— BEGIN INFORMATION PROVIDED —

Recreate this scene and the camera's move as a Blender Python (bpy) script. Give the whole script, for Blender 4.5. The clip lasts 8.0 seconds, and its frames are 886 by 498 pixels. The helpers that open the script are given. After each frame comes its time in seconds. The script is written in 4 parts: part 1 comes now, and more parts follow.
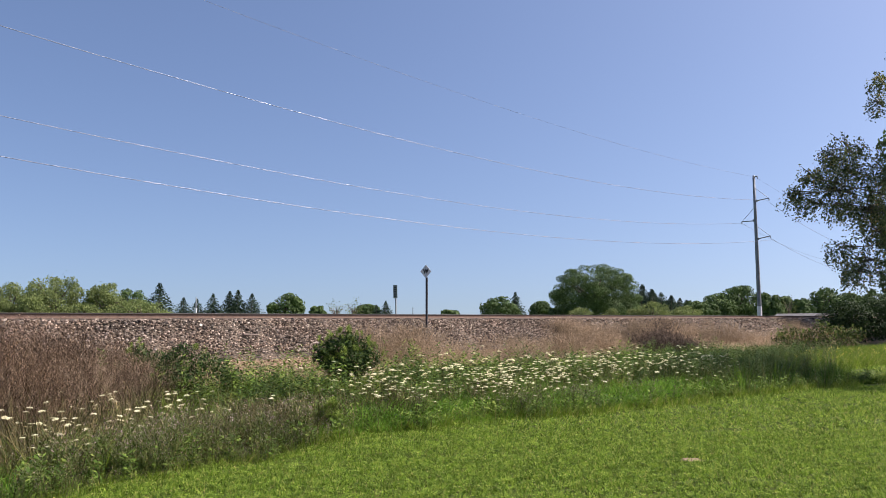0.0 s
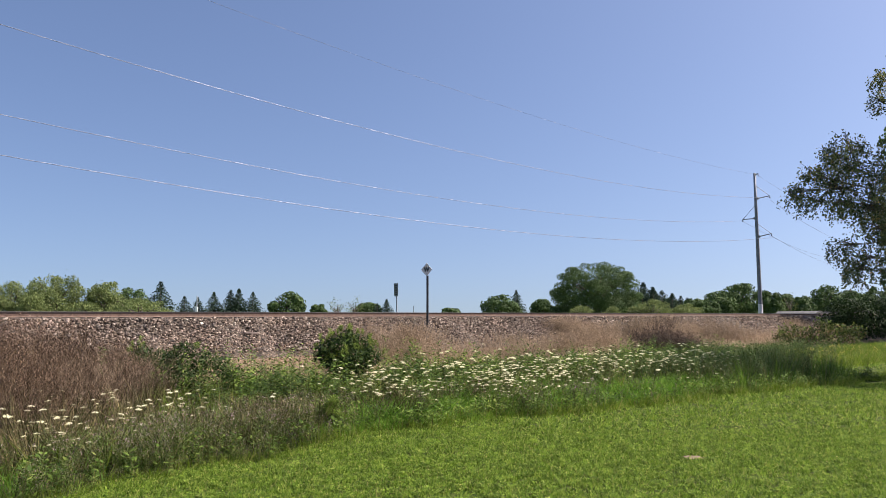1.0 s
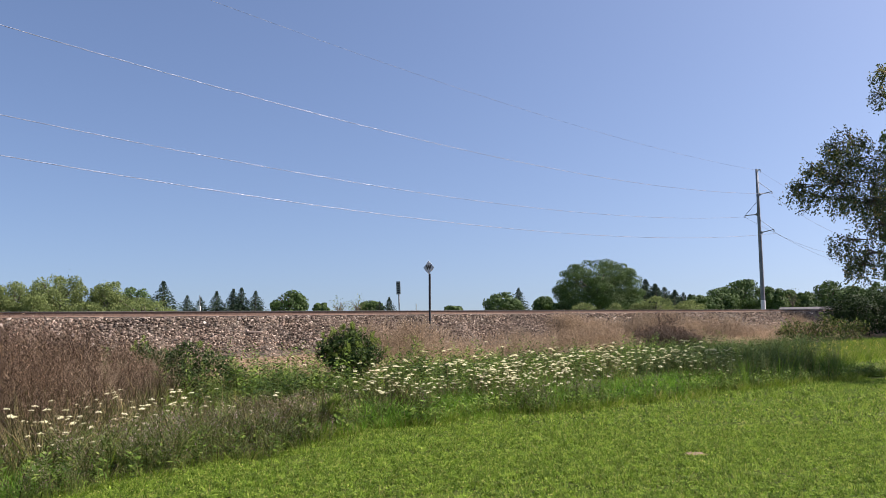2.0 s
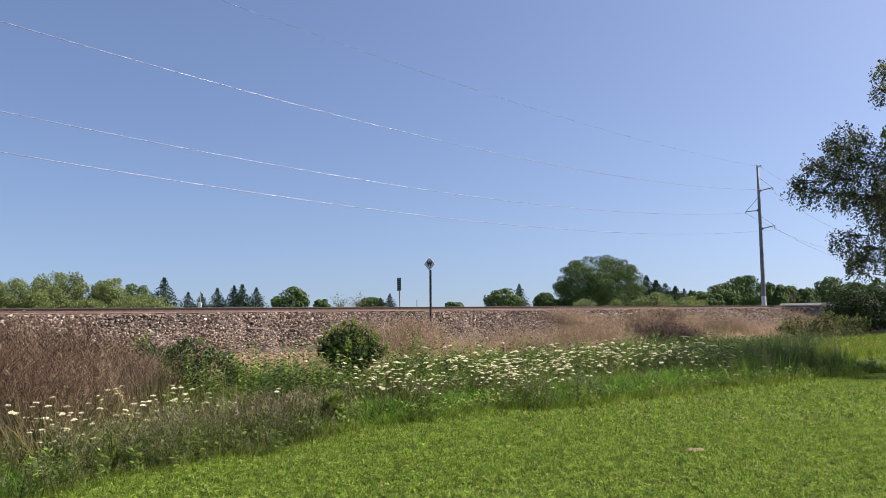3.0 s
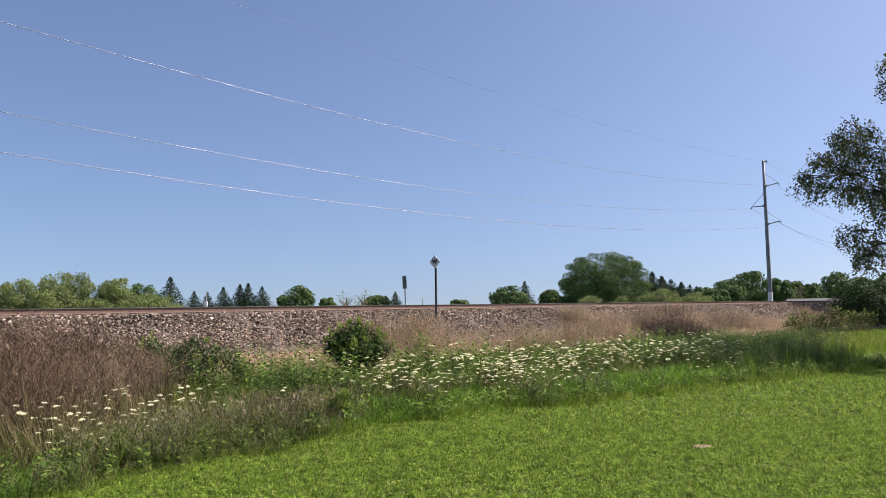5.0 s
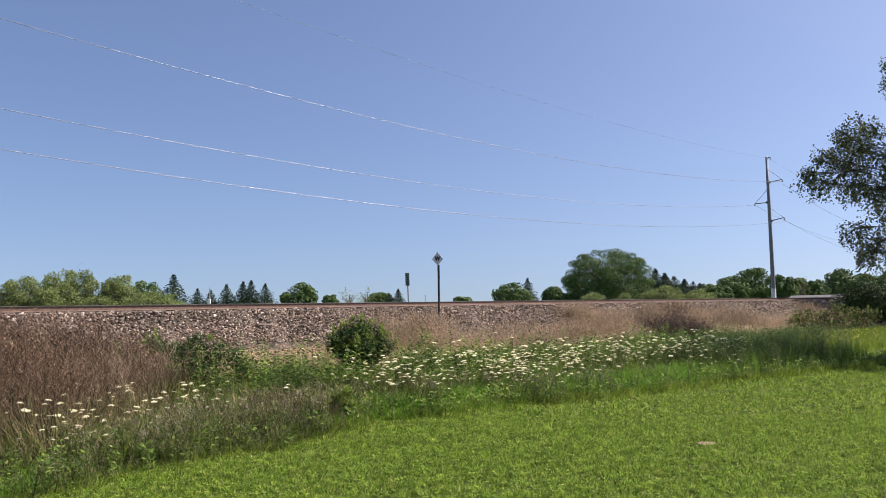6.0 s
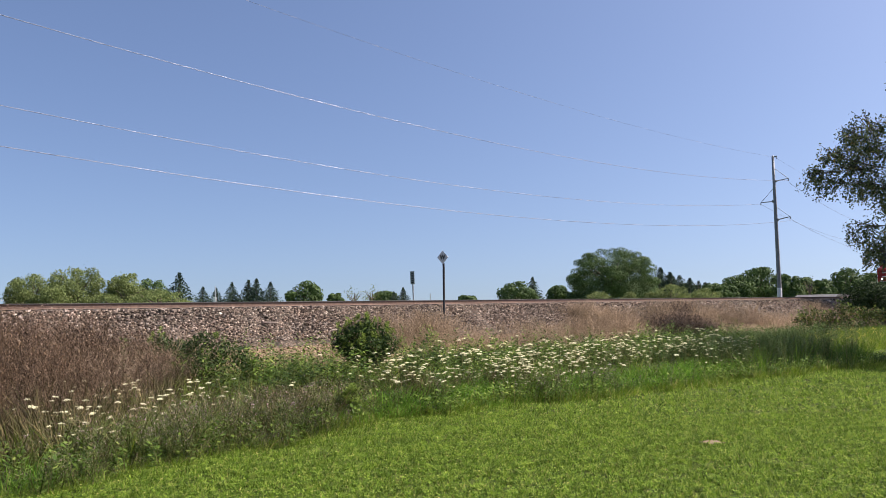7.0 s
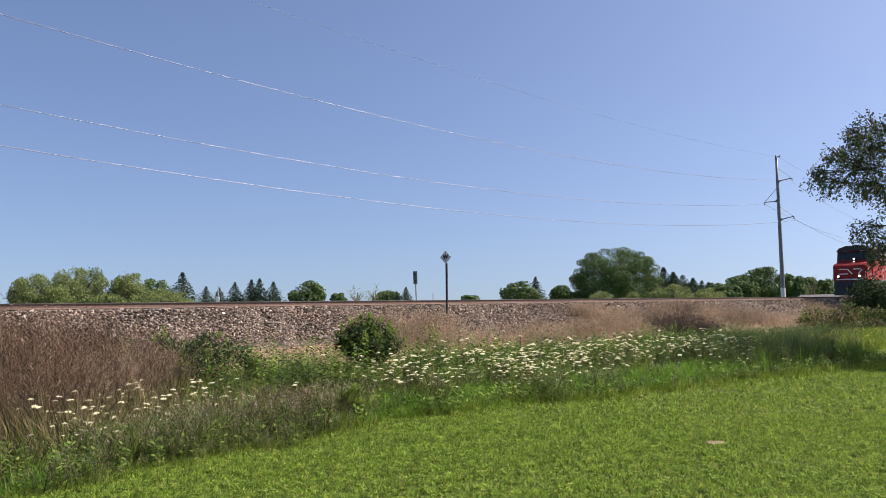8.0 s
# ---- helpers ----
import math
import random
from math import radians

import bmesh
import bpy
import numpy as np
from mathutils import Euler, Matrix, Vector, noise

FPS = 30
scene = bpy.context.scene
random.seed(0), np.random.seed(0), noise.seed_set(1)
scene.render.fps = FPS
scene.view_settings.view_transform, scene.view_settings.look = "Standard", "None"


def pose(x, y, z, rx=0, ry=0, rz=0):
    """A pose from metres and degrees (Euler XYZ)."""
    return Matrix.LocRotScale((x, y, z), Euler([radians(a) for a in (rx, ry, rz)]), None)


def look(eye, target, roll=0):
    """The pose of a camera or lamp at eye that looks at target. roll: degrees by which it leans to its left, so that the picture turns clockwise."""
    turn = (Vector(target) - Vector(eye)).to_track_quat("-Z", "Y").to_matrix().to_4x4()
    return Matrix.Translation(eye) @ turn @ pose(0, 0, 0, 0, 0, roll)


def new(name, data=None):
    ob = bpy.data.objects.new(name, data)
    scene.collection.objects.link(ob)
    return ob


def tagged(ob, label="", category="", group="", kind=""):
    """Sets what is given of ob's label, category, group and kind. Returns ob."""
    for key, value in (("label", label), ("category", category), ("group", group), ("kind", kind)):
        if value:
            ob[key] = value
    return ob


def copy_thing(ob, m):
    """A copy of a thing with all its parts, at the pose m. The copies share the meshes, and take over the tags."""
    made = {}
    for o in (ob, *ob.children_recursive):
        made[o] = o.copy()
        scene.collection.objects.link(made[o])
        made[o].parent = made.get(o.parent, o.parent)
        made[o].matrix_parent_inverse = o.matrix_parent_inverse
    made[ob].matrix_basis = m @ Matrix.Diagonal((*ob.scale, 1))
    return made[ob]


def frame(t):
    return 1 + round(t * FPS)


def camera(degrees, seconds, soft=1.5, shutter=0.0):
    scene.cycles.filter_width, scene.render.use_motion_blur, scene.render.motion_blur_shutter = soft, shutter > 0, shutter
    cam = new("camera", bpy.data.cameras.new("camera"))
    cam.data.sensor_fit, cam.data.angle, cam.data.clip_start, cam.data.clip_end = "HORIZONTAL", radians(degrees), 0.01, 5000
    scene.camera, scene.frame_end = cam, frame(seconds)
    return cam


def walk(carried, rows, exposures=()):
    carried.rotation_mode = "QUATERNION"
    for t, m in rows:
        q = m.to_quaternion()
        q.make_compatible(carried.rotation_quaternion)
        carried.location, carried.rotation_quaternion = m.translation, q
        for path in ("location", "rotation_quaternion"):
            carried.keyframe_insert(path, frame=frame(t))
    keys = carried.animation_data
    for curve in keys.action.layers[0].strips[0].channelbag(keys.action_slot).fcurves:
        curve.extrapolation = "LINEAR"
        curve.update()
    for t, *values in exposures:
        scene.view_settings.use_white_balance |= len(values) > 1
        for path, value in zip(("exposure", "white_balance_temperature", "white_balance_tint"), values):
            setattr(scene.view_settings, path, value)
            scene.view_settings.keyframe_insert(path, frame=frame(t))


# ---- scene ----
cam = camera(62.0, 8.0, soft=0.8, shutter=0.25)
walk(cam, [
    (0.0, look((0.000, 0.000, 1.600), (0.000, 49.786, 6.219), 0.000)),
    (0.5, look((-0.001, -0.001, 1.596), (-0.065, 49.783, 6.242), 0.062)),
    (1.0, look((-0.001, 0.004, 1.598), (-0.050, 49.801, 6.098), -0.084)),
    (1.5, look((0.006, -0.005, 1.601), (-0.117, 49.798, 6.027), -0.324)),
    (3.0, look((0.002, 0.002, 1.598), (-0.240, 49.832, 5.708), -0.451)),
    (3.5, look((0.000, 0.007, 1.599), (-0.318, 49.846, 5.588), -0.478)),
    (4.0, look((-0.002, 0.006, 1.599), (-0.423, 49.848, 5.550), -0.535)),
    (4.5, look((-0.001, 0.005, 1.602), (-0.482, 49.845, 5.578), -0.714)),
    (6.0, look((0.001, 0.006, 1.604), (-0.784, 49.858, 5.361), -0.857)),
    (6.5, look((-0.001, 0.003, 1.605), (-0.895, 49.863, 5.242), -0.803)),
    (7.0, look((-0.003, 0.001, 1.598), (-1.127, 49.853, 5.267), -0.736)),
    (7.5, look((-0.006, 0.007, 1.600), (-1.286, 49.855, 5.274), -0.677)),
    (8.0, look((-0.007, 0.007, 1.601), (-1.322, 49.856, 5.261), -0.721)),
], exposures=[(0.0, 0.79, 6540, 18), (8.0, 0.79, 6540, 18)])

# ---- light: clear summer sky, sun high to the side ----
SUN_AZ, SUN_EL = radians(84), radians(50)   # clockwise from the +y axis, above the horizon
sun_dir = Vector((math.sin(SUN_AZ) * math.cos(SUN_EL), math.cos(SUN_AZ) * math.cos(SUN_EL), math.sin(SUN_EL)))
sky_world = bpy.data.worlds.new("sky")
scene.world = sky_world
sky_world.use_nodes = True
wn = sky_world.node_tree.nodes
sky = wn.new("ShaderNodeTexSky")
sky.sky_type = "NISHITA"
sky.sun_disc = False
sky.sun_elevation, sky.sun_rotation = SUN_EL, SUN_AZ
sky.air_density, sky.dust_density, sky.ozone_density = 1.0, 3.2, 4.0
sky.altitude = 500
lift = wn.new("ShaderNodeVectorMath")   # hazy air: the pale band stays under the horizon
lift.operation = "ADD"
lift.inputs[1].default_value = (0, 0, 0.085)
sky_world.node_tree.links.new(wn.new("ShaderNodeTexCoord").outputs["Generated"], lift.inputs[0])
sky_world.node_tree.links.new(lift.outputs[0], sky.inputs[0])
sky_world.node_tree.links.new(sky.outputs[0], wn["Background"].inputs["Color"])
wn["Background"].inputs["Strength"].default_value = 0.094
lamp = bpy.data.lights.new("sun", "SUN")
lamp.energy, lamp.angle, lamp.color = 5.0, radians(0.53), (1.0, 0.94, 0.84)
sun = new("sun", lamp)
sun.matrix_world = look(sun_dir * 200, (0, 0, 0))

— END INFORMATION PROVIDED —

■ **DIRECTIVE**
Except for the pictures, copy the material above exactly.

■ **PROBLEM SOLUTION**
Recreate this scene and the camera's move as a Blender Python (bpy) script. Give the whole script, for Blender 4.5. The clip lasts 8.0 seconds, and its frames are 886 by 498 pixels. The helpers that open the script are given. After each frame comes its time in seconds. The script is written in 4 parts: part 1 comes now, and more parts follow.
0.0 s
1.0 s
2.0 s
3.0 s
5.0 s
6.0 s
7.0 s
8.0 s
# ---- helpers ----
import math
import random
from math import radians

import bmesh
import bpy
import numpy as np
from mathutils import Euler, Matrix, Vector, noise

FPS = 30
scene = bpy.context.scene
random.seed(0), np.random.seed(0), noise.seed_set(1)
scene.render.fps = FPS
scene.view_settings.view_transform, scene.view_settings.look = "Standard", "None"


def pose(x, y, z, rx=0, ry=0, rz=0):
    """A pose from metres and degrees (Euler XYZ)."""
    return Matrix.LocRotScale((x, y, z), Euler([radians(a) for a in (rx, ry, rz)]), None)


def look(eye, target, roll=0):
    """The pose of a camera or lamp at eye that looks at target. roll: degrees by which it leans to its left, so that the picture turns clockwise."""
    turn = (Vector(target) - Vector(eye)).to_track_quat("-Z", "Y").to_matrix().to_4x4()
    return Matrix.Translation(eye) @ turn @ pose(0, 0, 0, 0, 0, roll)


def new(name, data=None):
    ob = bpy.data.objects.new(name, data)
    scene.collection.objects.link(ob)
    return ob


def tagged(ob, label="", category="", group="", kind=""):
    """Sets what is given of ob's label, category, group and kind. Returns ob."""
    for key, value in (("label", label), ("category", category), ("group", group), ("kind", kind)):
        if value:
            ob[key] = value
    return ob


def copy_thing(ob, m):
    """A copy of a thing with all its parts, at the pose m. The copies share the meshes, and take over the tags."""
    made = {}
    for o in (ob, *ob.children_recursive):
        made[o] = o.copy()
        scene.collection.objects.link(made[o])
        made[o].parent = made.get(o.parent, o.parent)
        made[o].matrix_parent_inverse = o.matrix_parent_inverse
    made[ob].matrix_basis = m @ Matrix.Diagonal((*ob.scale, 1))
    return made[ob]


def frame(t):
    return 1 + round(t * FPS)


def camera(degrees, seconds, soft=1.5, shutter=0.0):
    scene.cycles.filter_width, scene.render.use_motion_blur, scene.render.motion_blur_shutter = soft, shutter > 0, shutter
    cam = new("camera", bpy.data.cameras.new("camera"))
    cam.data.sensor_fit, cam.data.angle, cam.data.clip_start, cam.data.clip_end = "HORIZONTAL", radians(degrees), 0.01, 5000
    scene.camera, scene.frame_end = cam, frame(seconds)
    return cam


def walk(carried, rows, exposures=()):
    carried.rotation_mode = "QUATERNION"
    for t, m in rows:
        q = m.to_quaternion()
        q.make_compatible(carried.rotation_quaternion)
        carried.location, carried.rotation_quaternion = m.translation, q
        for path in ("location", "rotation_quaternion"):
            carried.keyframe_insert(path, frame=frame(t))
    keys = carried.animation_data
    for curve in keys.action.layers[0].strips[0].channelbag(keys.action_slot).fcurves:
        curve.extrapolation = "LINEAR"
        curve.update()
    for t, *values in exposures:
        scene.view_settings.use_white_balance |= len(values) > 1
        for path, value in zip(("exposure", "white_balance_temperature", "white_balance_tint"), values):
            setattr(scene.view_settings, path, value)
            scene.view_settings.keyframe_insert(path, frame=frame(t))


# ---- scene ----
cam = camera(62.0, 8.0, soft=0.8, shutter=0.25)
walk(cam, [
    (0.0, look((0.000, 0.000, 1.600), (0.000, 49.786, 6.219), 0.000)),
    (0.5, look((-0.001, -0.001, 1.596), (-0.065, 49.783, 6.242), 0.062)),
    (1.0, look((-0.001, 0.004, 1.598), (-0.050, 49.801, 6.098), -0.084)),
    (1.5, look((0.006, -0.005, 1.601), (-0.117, 49.798, 6.027), -0.324)),
    (3.0, look((0.002, 0.002, 1.598), (-0.240, 49.832, 5.708), -0.451)),
    (3.5, look((0.000, 0.007, 1.599), (-0.318, 49.846, 5.588), -0.478)),
    (4.0, look((-0.002, 0.006, 1.599), (-0.423, 49.848, 5.550), -0.535)),
    (4.5, look((-0.001, 0.005, 1.602), (-0.482, 49.845, 5.578), -0.714)),
    (6.0, look((0.001, 0.006, 1.604), (-0.784, 49.858, 5.361), -0.857)),
    (6.5, look((-0.001, 0.003, 1.605), (-0.895, 49.863, 5.242), -0.803)),
    (7.0, look((-0.003, 0.001, 1.598), (-1.127, 49.853, 5.267), -0.736)),
    (7.5, look((-0.006, 0.007, 1.600), (-1.286, 49.855, 5.274), -0.677)),
    (8.0, look((-0.007, 0.007, 1.601), (-1.322, 49.856, 5.261), -0.721)),
], exposures=[(0.0, 0.79, 6540, 18), (8.0, 0.79, 6540, 18)])

# ---- light: clear summer sky, sun high to the side ----
SUN_AZ, SUN_EL = radians(84), radians(50)   # clockwise from the +y axis, above the horizon
sun_dir = Vector((math.sin(SUN_AZ) * math.cos(SUN_EL), math.cos(SUN_AZ) * math.cos(SUN_EL), math.sin(SUN_EL)))
sky_world = bpy.data.worlds.new("sky")
scene.world = sky_world
sky_world.use_nodes = True
wn = sky_world.node_tree.nodes
sky = wn.new("ShaderNodeTexSky")
sky.sky_type = "NISHITA"
sky.sun_disc = False
sky.sun_elevation, sky.sun_rotation = SUN_EL, SUN_AZ
sky.air_density, sky.dust_density, sky.ozone_density = 1.0, 3.2, 4.0
sky.altitude = 500
lift = wn.new("ShaderNodeVectorMath")   # hazy air: the pale band stays under the horizon
lift.operation = "ADD"
lift.inputs[1].default_value = (0, 0, 0.085)
sky_world.node_tree.links.new(wn.new("ShaderNodeTexCoord").outputs["Generated"], lift.inputs[0])
sky_world.node_tree.links.new(lift.outputs[0], sky.inputs[0])
sky_world.node_tree.links.new(sky.outputs[0], wn["Background"].inputs["Color"])
wn["Background"].inputs["Strength"].default_value = 0.094
lamp = bpy.data.lights.new("sun", "SUN")
lamp.energy, lamp.angle, lamp.color = 5.0, radians(0.53), (1.0, 0.94, 0.84)
sun = new("sun", lamp)
sun.matrix_world = look(sun_dir * 200, (0, 0, 0))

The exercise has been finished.